BEGIN Dataset excerpt

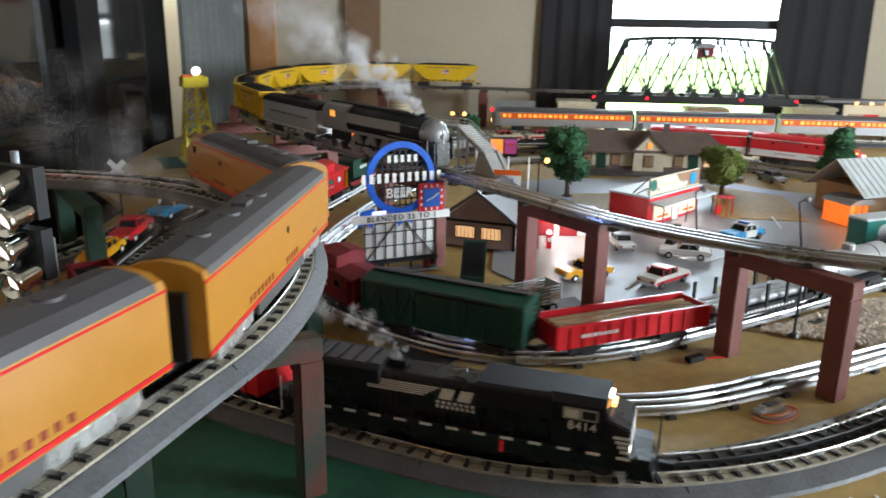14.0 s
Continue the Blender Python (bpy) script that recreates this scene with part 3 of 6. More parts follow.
def caboose(length, material, label, ends=CAR_YELLOW):
    r = thing("caboose", label, "toy caboose")
    b = length / 2 - 0.018
    part("body", add_body(bmesh.new(), -b, b, [(-0.030, 0.022), (0.030, 0.022), (0.030, 0.066), (-0.030, 0.066)]), material, r, bevel=0.001)
    part("roof", add_body(bmesh.new(), -length / 2, length / 2, [(-0.034, 0.066), (0.034, 0.066), (0.033, 0.069), (0, 0.0745), (-0.033, 0.069)]), material, r)
    cu = part("cupola", add_body(bmesh.new(), -0.012, 0.030, [(-0.026, 0.068), (0.026, 0.068), (0.026, 0.090), (-0.026, 0.090)]), material, r, bevel=0.001)
    part("cupola_roof", add_body(bmesh.new(), -0.016, 0.034, [(-0.029, 0.090), (0.029, 0.090), (0, 0.096)]), material, cu)
    part("platform", box((0, 0, 0.0205), (length, 0.05, 0.004)), material, r)
    for x in (-1, 1):
        bm = bmesh.new()
        add_box(bm, (x * (length / 2 - 0.003), 0, 0.046), (0.0025, 0.054, 0.0025))
        rl = part("railing", bm, ends, r, "yellow end railing")
        for y in (-0.012, 0.012):
            part("rail_post", box((x * (length / 2 - 0.003), y, 0.034), (0.0025, 0.0025, 0.026)), ends, rl)
        for y in (-0.026, 0.026):
            part("corner_post", box((x * (length / 2 - 0.003), y, 0.0445), (0.0028, 0.008, 0.044)), ends, rl)
        for y in (-0.0305, 0.0305):
            wdw = part("window", box((x * 0.038, y, 0.050), (0.016, 0.0014, 0.013)), DARK_GREY, r)
            part("pane", box((x * 0.038, y * 1.02, 0.050), (0.012, 0.0014, 0.010)), GLOW_COOL if material is RED else GLASS_DARK, wdw)
    for y in (-0.0308, 0.0308):
        ring = [(0.012 * math.cos(a), 0.052 + 0.006 * math.sin(a)) for a in np.linspace(0, math.tau, 16, endpoint=False)]
        part("emblem", add_prism(bmesh.new(), ring, y - 0.0004, y + 0.0004), TEAL if material is RED else WHITE, r)
        bars(r, "lettering", -0.012, 0.012, 0.040, 0.003, y, WHITE, 4)
    trucks(r, length, 0.035)
    return r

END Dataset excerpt

> Written instruction
Transcribe the full listing character for character. Pictures are excluded.

> Task output
14.0 s
Continue the Blender Python (bpy) script that recreates this scene with part 3 of 6. More parts follow.
def caboose(length, material, label, ends=CAR_YELLOW):
    r = thing("caboose", label, "toy caboose")
    b = length / 2 - 0.018
    part("body", add_body(bmesh.new(), -b, b, [(-0.030, 0.022), (0.030, 0.022), (0.030, 0.066), (-0.030, 0.066)]), material, r, bevel=0.001)
    part("roof", add_body(bmesh.new(), -length / 2, length / 2, [(-0.034, 0.066), (0.034, 0.066), (0.033, 0.069), (0, 0.0745), (-0.033, 0.069)]), material, r)
    cu = part("cupola", add_body(bmesh.new(), -0.012, 0.030, [(-0.026, 0.068), (0.026, 0.068), (0.026, 0.090), (-0.026, 0.090)]), material, r, bevel=0.001)
    part("cupola_roof", add_body(bmesh.new(), -0.016, 0.034, [(-0.029, 0.090), (0.029, 0.090), (0, 0.096)]), material, cu)
    part("platform", box((0, 0, 0.0205), (length, 0.05, 0.004)), material, r)
    for x in (-1, 1):
        bm = bmesh.new()
        add_box(bm, (x * (length / 2 - 0.003), 0, 0.046), (0.0025, 0.054, 0.0025))
        rl = part("railing", bm, ends, r, "yellow end railing")
        for y in (-0.012, 0.012):
            part("rail_post", box((x * (length / 2 - 0.003), y, 0.034), (0.0025, 0.0025, 0.026)), ends, rl)
        for y in (-0.026, 0.026):
            part("corner_post", box((x * (length / 2 - 0.003), y, 0.0445), (0.0028, 0.008, 0.044)), ends, rl)
        for y in (-0.0305, 0.0305):
            wdw = part("window", box((x * 0.038, y, 0.050), (0.016, 0.0014, 0.013)), DARK_GREY, r)
            part("pane", box((x * 0.038, y * 1.02, 0.050), (0.012, 0.0014, 0.010)), GLOW_COOL if material is RED else GLASS_DARK, wdw)
    for y in (-0.0308, 0.0308):
        ring = [(0.012 * math.cos(a), 0.052 + 0.006 * math.sin(a)) for a in np.linspace(0, math.tau, 16, endpoint=False)]
        part("emblem", add_prism(bmesh.new(), ring, y - 0.0004, y + 0.0004), TEAL if material is RED else WHITE, r)
        bars(r, "lettering", -0.012, 0.012, 0.040, 0.003, y, WHITE, 4)
    trucks(r, length, 0.035)
    return r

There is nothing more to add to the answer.